Coeds were passing out coffee to the students, and athletic officials were busy trying to locate those rumored not to have been on the plane. And they were praying.
Names were mentioned . . . Morehouse . . . Tolley . . .and on and on...and always the fear kept coming back...Were they on the plane?
Across campus, a memorial service was underway in the Campus Christian Center. Seven MU ministers and some 400 MU students offered their prayer for the victims of the crash.
The service opened with a mournful, pensive African folk song, "Kumbaya."
"Someone's singing Lord, Kumbaya...Someones hurting Lord, Kumbaya...someone's praying, Lord, Kaumbaya [sic]." The lyrics filtered through the crowd, and no one dared not sing. And still the tears came.

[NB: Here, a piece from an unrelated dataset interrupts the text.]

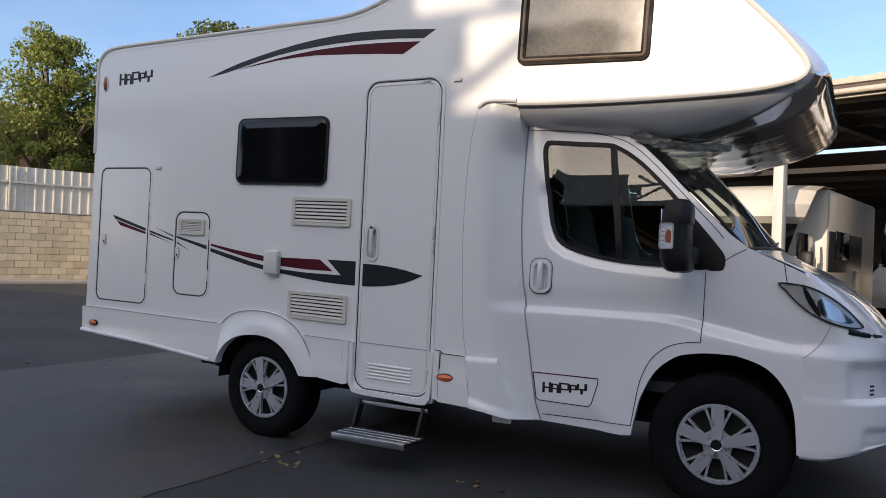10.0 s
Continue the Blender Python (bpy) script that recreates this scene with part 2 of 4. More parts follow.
def curve(pts, n=6, closed=False):
    """Smooth run of points (Catmull-Rom) through pts."""
    out, k = [], len(pts)
    for i in range(k if closed else k - 1):
        p = [pts[(i + j) % k] if closed else pts[min(max(i + j, 0), k - 1)] for j in (-1, 0, 1, 2)]
        for s in range(n):
            t = s / n
            out.append(tuple(0.5 * (2 * p[1][c] + (p[2][c] - p[0][c]) * t + (2 * p[0][c] - 5 * p[1][c] + 4 * p[2][c] - p[3][c]) * t * t
                       + (3 * p[1][c] - p[0][c] - 3 * p[2][c] + p[3][c]) * t ** 3) for c in range(len(p[1]))))
    if not closed:
        out.append(tuple(pts[-1]))
    return out


def rrect(cx, cz, w, h, r, n=5, tilt=0.0):
    """Rounded rectangle in x and z, leaning by tilt degrees (nose down)."""
    out = []
    for qx, qz, a0 in ((1, 1, 0), (-1, 1, 90), (-1, -1, 180), (1, -1, 270)):
        for i in range(n + 1):
            a = radians(a0 + 90 * i / n)
            out.append((qx * (w / 2 - r) + r * math.cos(a), qz * (h / 2 - r) + r * math.sin(a)))
    c, s = math.cos(radians(tilt)), math.sin(radians(tilt))
    return [(cx + x * c + z * s, cz - x * s + z * c) for x, z in out]


def dense(loop, step):
    out = []
    for a, b in zip(loop, loop[1:] + loop[:1]):
        k = max(1, int(math.dist(a, b) / step))
        out += [(a[0] + (b[0] - a[0]) * i / k, a[1] + (b[1] - a[1]) * i / k) for i in range(k)]
    return out


def panel(outline, holes=(), y=0.0, thick=0.03, step=0.0, bm=None, extra=()):
    """A sheet in the x-z plane with openings, bent by y(x, z), with thickness towards +y."""
    fy = y if callable(y) else (lambda a, b: y)
    loops = [dense(list(l), step) if step else list(l) for l in (outline, *holes)]
    pts, edges = [], []
    for l in loops:
        k = len(pts)
        pts += [Vector(p) for p in l]
        edges += [(k + i, k + (i + 1) % len(l)) for i in range(len(l))]
    if step:
        xs, zs = [p[0] for p in outline], [p[1] for p in outline]
        for gx in np.arange(min(xs) + step / 2, max(xs), step):
            for gz in np.arange(min(zs) + step / 2, max(zs), step):
                pts.append(Vector((float(gx), float(gz))))
    pts += [Vector(p) for p in extra]
    v2, _, f2, _, _, _ = delaunay_2d_cdt(pts, edges, [], 0, 1e-5)
    mid = np.array([[sum(v2[i].x for i in f) / 3, sum(v2[i].y for i in f) / 3] for f in f2])
    inside = np.zeros(len(f2), bool)
    for l in loops:
        for (ax, az), (bx, bz) in zip(l, l[1:] + l[:1]):
            if az != bz:
                inside ^= ((az > mid[:, 1]) != (bz > mid[:, 1])) & (mid[:, 0] < (bx - ax) * (mid[:, 1] - az) / (bz - az) + ax)
    f2 = [f for f, k in zip(f2, inside) if k]
    bm = bm or bmesh.new()
    front = [bm.verts.new((p.x, fy(p.x, p.y), p.y)) for p in v2]
    if not thick:      # a single pane, facing -y
        for f in f2:
            bm.faces.new([front[i] for i in f])
        for v in [v for v in bm.verts if not v.link_faces]:
            bm.verts.remove(v)
        return bm
    back = [bm.verts.new((p.x, fy(p.x, p.y) + thick, p.y)) for p in v2]
    count = {}
    for f in f2:
        for a, b in zip(f, f[1:] + f[:1]):
            count[(min(a, b), max(a, b))] = count.get((min(a, b), max(a, b)), 0) + 1
        bm.faces.new([front[i] for i in f])
        bm.faces.new([back[i] for i in reversed(f)])
    for (a, b), c in count.items():
        if c == 1:
            bm.faces.new((front[a], front[b], back[b], back[a]))
    for v in [v for v in bm.verts if not v.link_faces]:
        bm.verts.remove(v)
    return bm


def sweep(path, r, closed=False, n=8, bm=None, squash=1.0):
    """A round bar along a run of 3D points."""
    bm = bm or bmesh.new()
    path = [Vector(p) for p in path]
    k = len(path)
    rings = []
    for i, p in enumerate(path):
        a = path[(i - 1) % k] if closed or i else path[0]
        b = path[(i + 1) % k] if closed or i < k - 1 else path[-1]
        d = (b - a).normalized()
        u = d.cross(Vector((0, 1, 0)) if abs(d.y) < 0.9 else Vector((1, 0, 0))).normalized()
        w = d.cross(u).normalized()
        rings.append([bm.verts.new(p + u * r * math.cos(2 * math.pi * j / n) + w * r * squash * math.sin(2 * math.pi * j / n)) for j in range(n)])
    for i in range(k if closed else k - 1):
        A, B = rings[i], rings[(i + 1) % k]
        for j in range(n):
            bm.faces.new((A[j], A[(j + 1) % n], B[(j + 1) % n], B[j]))
    if not closed:
        bm.faces.new(rings[0])
        bm.faces.new(list(reversed(rings[-1])))
    return bm


def box(cx, cy, cz, sx, sy, sz, bevel=0.0, bm=None, turn=None):
    bm2 = bmesh.new()
    bmesh.ops.create_cube(bm2, size=1.0)
    for v in bm2.verts:
        v.co = Vector((v.co.x * sx, v.co.y * sy, v.co.z * sz))
    if bevel:
        bmesh.ops.bevel(bm2, geom=bm2.edges[:], offset=bevel, segments=2, profile=0.5, affect="EDGES")
    m = Matrix.Translation((cx, cy, cz)) @ (turn or Matrix.Identity(4))
    bmesh.ops.transform(bm2, matrix=m, verts=bm2.verts)
    if bm is None:
        return bm2
    me = bpy.data.meshes.new("tmp")
    bm2.to_mesh(me)
    bm2.free()
    bm.from_mesh(me)
    bpy.data.meshes.remove(me)
    return bm


def lathe(profile, n=48, centre=(0, 0, 0), bm=None):
    """Turns a profile of (radius, y) about the y axis."""
    bm = bm or bmesh.new()
    rings = []
    for r, y in profile:
        rings.append([bm.verts.new((centre[0] + r * math.cos(2 * math.pi * i / n), centre[1] + y, centre[2] + r * math.sin(2 * math.pi * i / n))) for i in range(n)])
    for A, B in zip(rings, rings[1:]):
        for i in range(n):
            bm.faces.new((A[i], A[(i + 1) % n], B[(i + 1) % n], B[i]))
    return bm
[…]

And then the prayers. "They, those who have been so dear to us, have so soon passed by. He is watching us. He is here with us. He is binding us together. And the Lord shall watch over them, as they enter the Kingdom of Heaven." The ominous "Amen" was punctuated by the wailing of a siren on Fifth Ave.
A light, cold rain fell on the students, faculty and staff as they left the chapel. And the tears, the sobs, began anew.
"God, what has happened...what has happened," sobbed a red-eyed coed as she walked slowly back to her dormitory room.
Marshall is the best-known team plane crash, but it was not the first, nor the last. Two other football teams had crashed prior to the Marshall tragedy.